I keep considering getting a digital notepad to try to help me get organised, I thought about an iPad (having not long given my old one to my nephew, ha!), but I had that option before and never really used it. I get regular Facebook adverts for a digital notepad more designed for note taking, so it feels like writing on paper and doesn’t have the inbuilt distractions an iPad has. They’re over £400 though, and despite the great reviews I just can’t quite bring myself to spend that much. Maybe I’ll decide to at some point, I’m not sure. I know what I’m like for getting drawn to gadgets and the novelty quickly wearing off!
Despite an afternoon and evening being ‘stuck’ at home I’ve succeeded in not letting Sherlock Bert get dominant. I’ve stuck to my guns, I’ve not Twitter stalked, I’ve not looked to see if you’ve been online on Messenger, imagining that virtual connection between us when it says you’re online, just a few taps and I could bring me to your mind. I’ve resisted it all. It’s been nearly 60 hours since you last texted, aside from the occasional ‘incidents’ we’ve had over the years that’s an unfeasibly long time for us to not be in touch.
And it doesn’t feel that bad. Logical Bert is starting to cut through — whilst of course even in a relationship you always have a right to your own space and time, now we aren’t in one you have no obligation at all to be keeping in touch, to tell me anything going on in your life. Of course I still wonder, I still care, I still worry — but I know I have to readjust to our new situation and let go of those compulsions. And whilst I do think I deserve some kind of explanation and resolution, I know you well enough to know that I’m never likely to get one. I’ve drawn enough dots myself to have a credible timeline and explanation, that will have to do.

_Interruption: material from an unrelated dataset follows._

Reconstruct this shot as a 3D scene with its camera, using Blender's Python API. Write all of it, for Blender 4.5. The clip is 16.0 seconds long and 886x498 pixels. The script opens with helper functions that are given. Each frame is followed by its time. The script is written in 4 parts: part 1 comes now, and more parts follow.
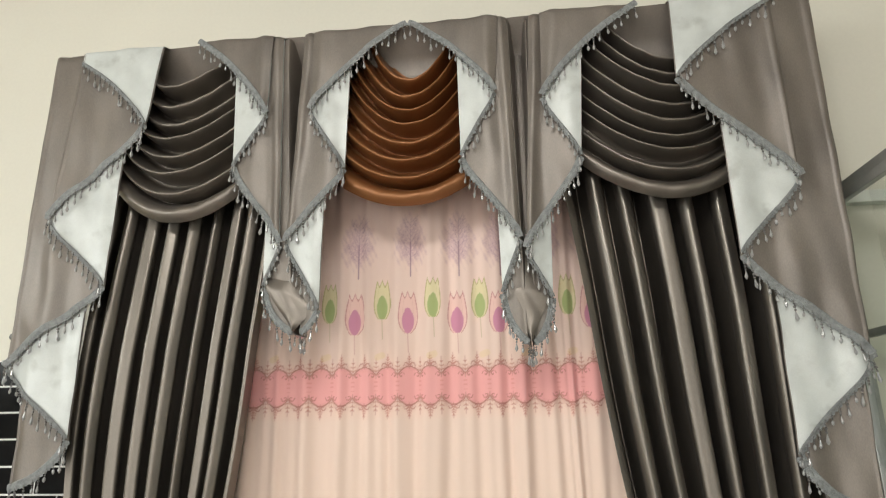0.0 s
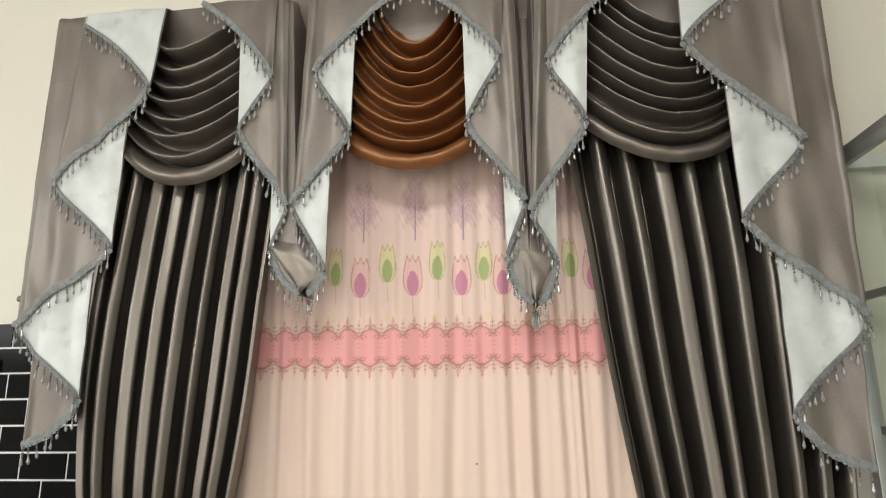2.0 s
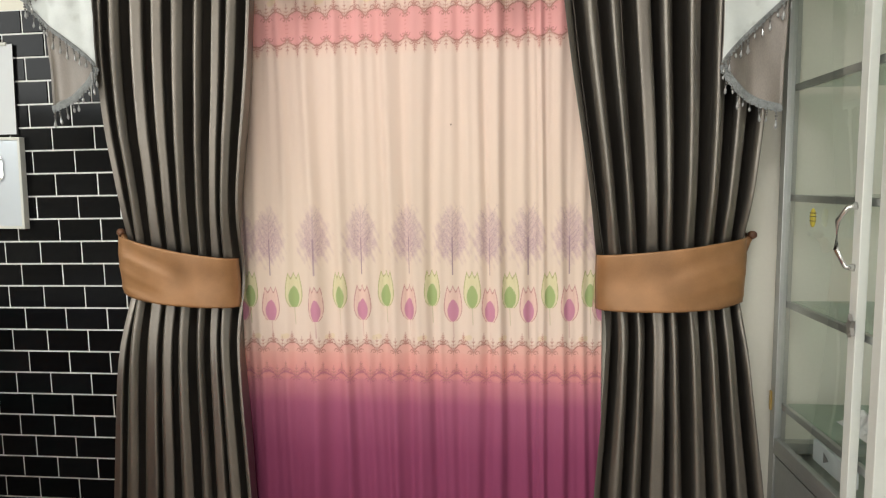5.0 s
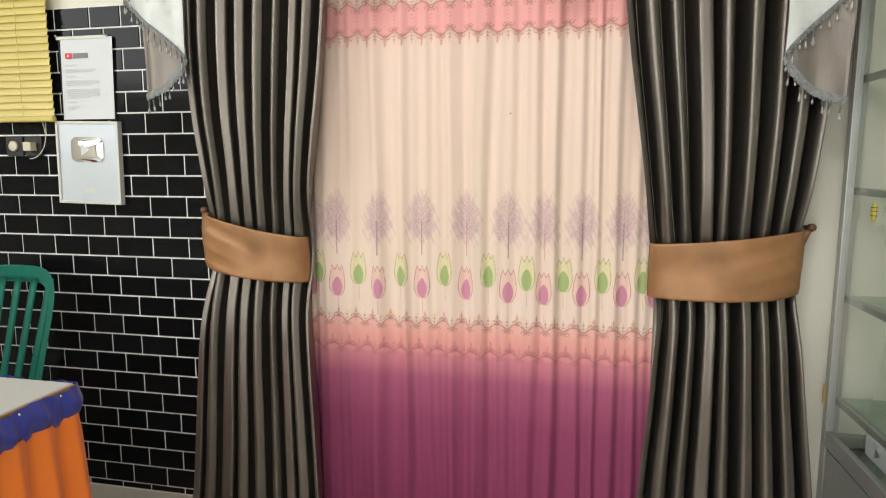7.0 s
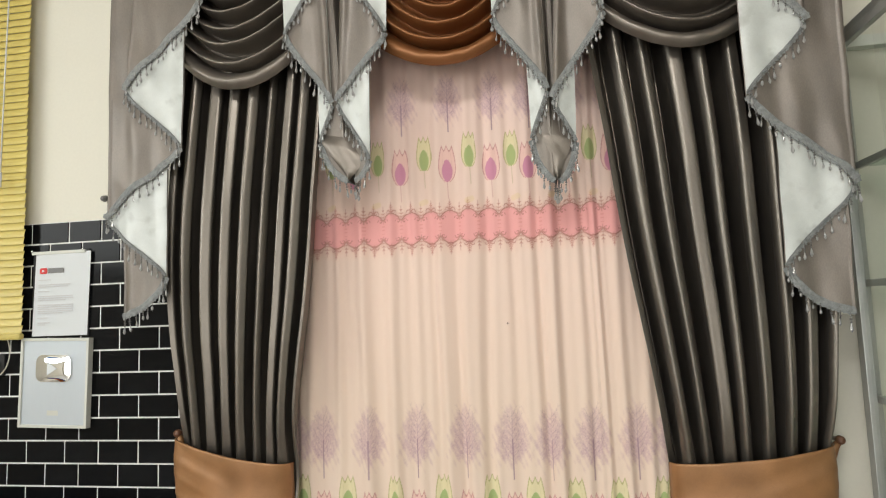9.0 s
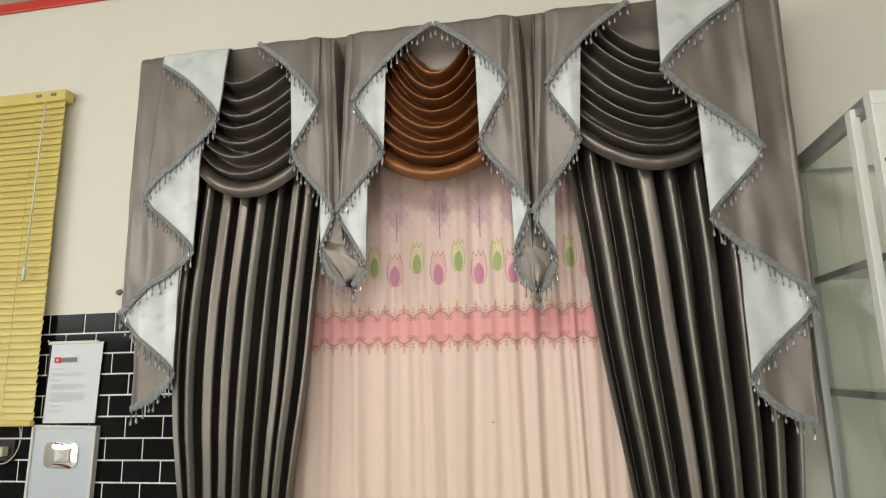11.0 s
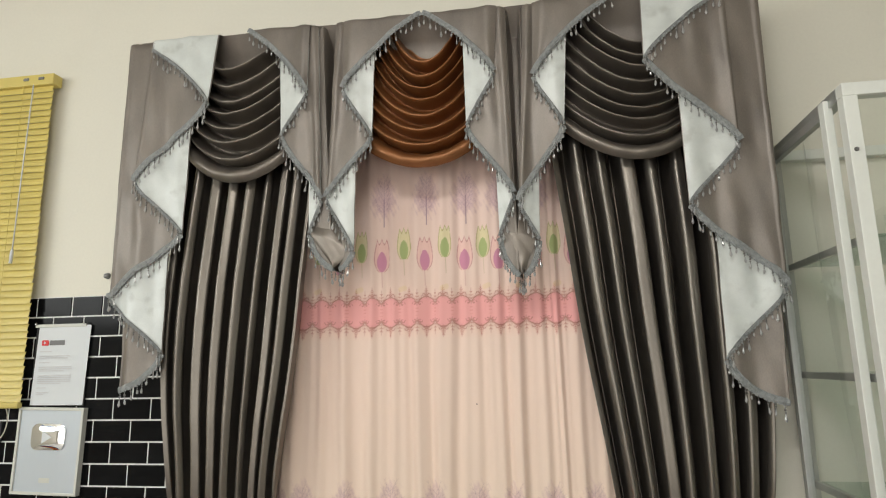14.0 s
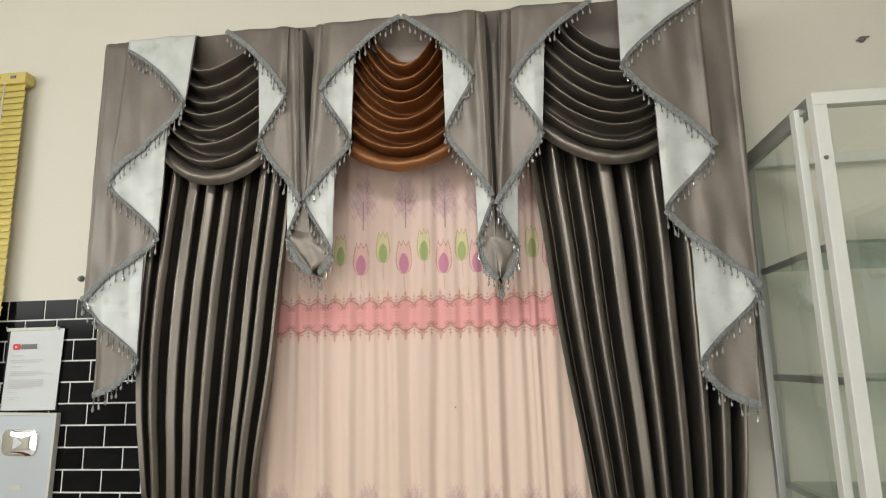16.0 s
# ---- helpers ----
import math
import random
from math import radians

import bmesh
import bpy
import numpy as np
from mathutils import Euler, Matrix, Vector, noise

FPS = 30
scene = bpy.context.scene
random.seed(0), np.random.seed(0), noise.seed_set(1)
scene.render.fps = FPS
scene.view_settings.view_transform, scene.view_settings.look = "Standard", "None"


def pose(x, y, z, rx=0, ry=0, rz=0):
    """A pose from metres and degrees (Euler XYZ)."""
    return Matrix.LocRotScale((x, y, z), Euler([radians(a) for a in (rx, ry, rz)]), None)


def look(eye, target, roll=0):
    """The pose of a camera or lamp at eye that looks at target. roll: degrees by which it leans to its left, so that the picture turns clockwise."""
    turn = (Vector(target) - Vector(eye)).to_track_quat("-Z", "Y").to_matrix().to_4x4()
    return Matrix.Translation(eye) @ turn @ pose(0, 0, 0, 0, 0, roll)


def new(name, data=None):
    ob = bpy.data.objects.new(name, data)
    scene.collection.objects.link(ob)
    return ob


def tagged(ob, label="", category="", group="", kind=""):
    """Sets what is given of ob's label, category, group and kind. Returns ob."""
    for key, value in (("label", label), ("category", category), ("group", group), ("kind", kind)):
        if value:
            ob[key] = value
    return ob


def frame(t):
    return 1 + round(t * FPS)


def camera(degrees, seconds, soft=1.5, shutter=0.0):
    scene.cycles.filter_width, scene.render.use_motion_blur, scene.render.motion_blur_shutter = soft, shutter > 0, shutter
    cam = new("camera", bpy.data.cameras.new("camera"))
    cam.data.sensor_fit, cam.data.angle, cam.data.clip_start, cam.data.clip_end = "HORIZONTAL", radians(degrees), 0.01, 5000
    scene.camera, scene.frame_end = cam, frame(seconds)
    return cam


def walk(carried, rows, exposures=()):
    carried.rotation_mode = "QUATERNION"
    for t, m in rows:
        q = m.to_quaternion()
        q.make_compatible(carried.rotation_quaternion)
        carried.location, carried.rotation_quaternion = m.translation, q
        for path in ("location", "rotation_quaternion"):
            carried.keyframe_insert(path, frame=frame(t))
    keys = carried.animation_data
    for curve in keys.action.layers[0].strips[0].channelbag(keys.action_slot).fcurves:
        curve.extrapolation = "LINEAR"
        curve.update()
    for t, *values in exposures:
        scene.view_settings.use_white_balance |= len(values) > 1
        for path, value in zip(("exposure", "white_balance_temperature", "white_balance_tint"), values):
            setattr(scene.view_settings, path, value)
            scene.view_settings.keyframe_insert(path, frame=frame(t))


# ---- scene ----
cam = camera(70.9, 16.0, soft=1.15)
PATH = [
    (0, (-0.103, -1.761, 1.698), (-0.351, 0.153, 2.224), -0.9),
    (0.5, (-0.104, -1.768, 1.69), (-0.382, 0.152, 2.176), -1.0),
    (1, (-0.112, -1.771, 1.68), (-0.386, 0.152, 2.157), -0.8),
    (1.5, (-0.125, -1.775, 1.672), (-0.371, 0.155, 2.137), -0.6),
    (2, (-0.13, -1.777, 1.665), (-0.365, 0.158, 2.109), -0.8),
    (2.5, (-0.125, -1.774, 1.65), (-0.348, 0.166, 2.083), -1.0),
    (3, (-0.118, -1.778, 1.62), (-0.354, 0.18, 1.951), -0.9),
    (3.5, (-0.106, -1.803, 1.549), (-0.399, 0.163, 1.772), -1.1),
    (4, (-0.101, -1.822, 1.456), (-0.423, 0.151, 1.528), -0.6),
    (4.5, (-0.105, -1.897, 1.348), (-0.369, 0.082, 1.225), -1.4),
    (5, (-0.083, -1.994, 1.288), (-0.292, -0.015, 1.083), -0.9),
    (5.2, (-0.082, -2.016, 1.28), (-0.326, -0.047, 1.027), -0.8),
    (7.3, (-0.049, -2.09, 1.326), (-0.458, -0.15, 1.06), 0.0),
    (7.5, (-0.062, -2.094, 1.35), (-0.449, -0.148, 1.102), -0.35),
    (8, (-0.088, -2.075, 1.376), (-0.459, -0.118, 1.208), -0.75),
    (8.5, (-0.11, -1.999, 1.459), (-0.462, -0.03, 1.438), -1.9),
    (9, (-0.121, -1.977, 1.523), (-0.457, -0.015, 1.717), -2.1),
    (9.5, (-0.086, -2.001, 1.594), (-0.374, -0.052, 1.934), -1.6),
    (9.7, (-0.075, -2.029, 1.658), (-0.387, -0.082, 1.995), -1.3),
    (11.8, (-0.023, -2.137, 1.628), (-0.377, -0.212, 2.041), -1.2),
    (12, (-0.025, -2.141, 1.629), (-0.369, -0.214, 2.042), -1.3),
    (12.5, (-0.014, -2.141, 1.633), (-0.33, -0.208, 2.038), -1.4),
    (13, (-0.01, -2.137, 1.622), (-0.306, -0.203, 2.036), -1.3),
    (13.5, (-0.027, -2.159, 1.612), (-0.337, -0.223, 2.005), -1.1),
    (14, (-0.025, -2.154, 1.6), (-0.336, -0.213, 1.97), -1.0),
    (14.5, (-0.026, -2.146, 1.601), (-0.32, -0.2, 1.957), -1.1),
    (15, (-0.027, -2.147, 1.599), (-0.321, -0.201, 1.957), -1.2),
    (15.5, (-0.027, -2.154, 1.601), (-0.31, -0.207, 1.96), -1.3),
    (16, (-0.019, -2.161, 1.613), (-0.268, -0.21, 1.98), -1.2),
]
walk(cam, [(t, look(eye, target, roll)) for t, eye, target, roll in PATH], exposures=[(0.0, -0.06), (3.0, -0.03), (5.0, 0.0), (7.5, 0.08), (8.0, 0.0), (9.0, -0.07), (9.7, -0.13), (12.0, -0.22), (16.0, -0.22)])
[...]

I know that more lowest-of-the-low days are bound to come, today has been like that at times, but I’m optimistic that I’m functioning well enough, and that I’m finding ways to ease the pressure on my mind. I’m starting to realise using initials is going to become awkward over time as I’ll duplicate, but well, I know who I’m talking about and that’s really all that matters for the purposes of these pages I think!
Whilst I’ve consciously tried to retire Sherlock Bert I do hope you’re okay. He is waiting in the wings, itching to get his magnifying glass out so find out, and it would be all too easy to I fear, but I’m going to try to keep him at arms length. I do worry about you and how you’re coping, whether you are actually recognising potentially damaging habits you’ve formed — or maybe I’ve got it all wrong, and this will lead you to happiness. Who knows?
I can worry, I can care, but I also need to realise my priority right now should be myself. Oof, that feels uncomfortable to write, and it’s not really any of my business any more on how you’re getting through this. As A. said in her email, subconsciously or otherwise you’ve been mentally preparing for this for longer than me, you’re further down the road which is probably why you seem unfeeling or callous to me. I just hope you’ve found the right road.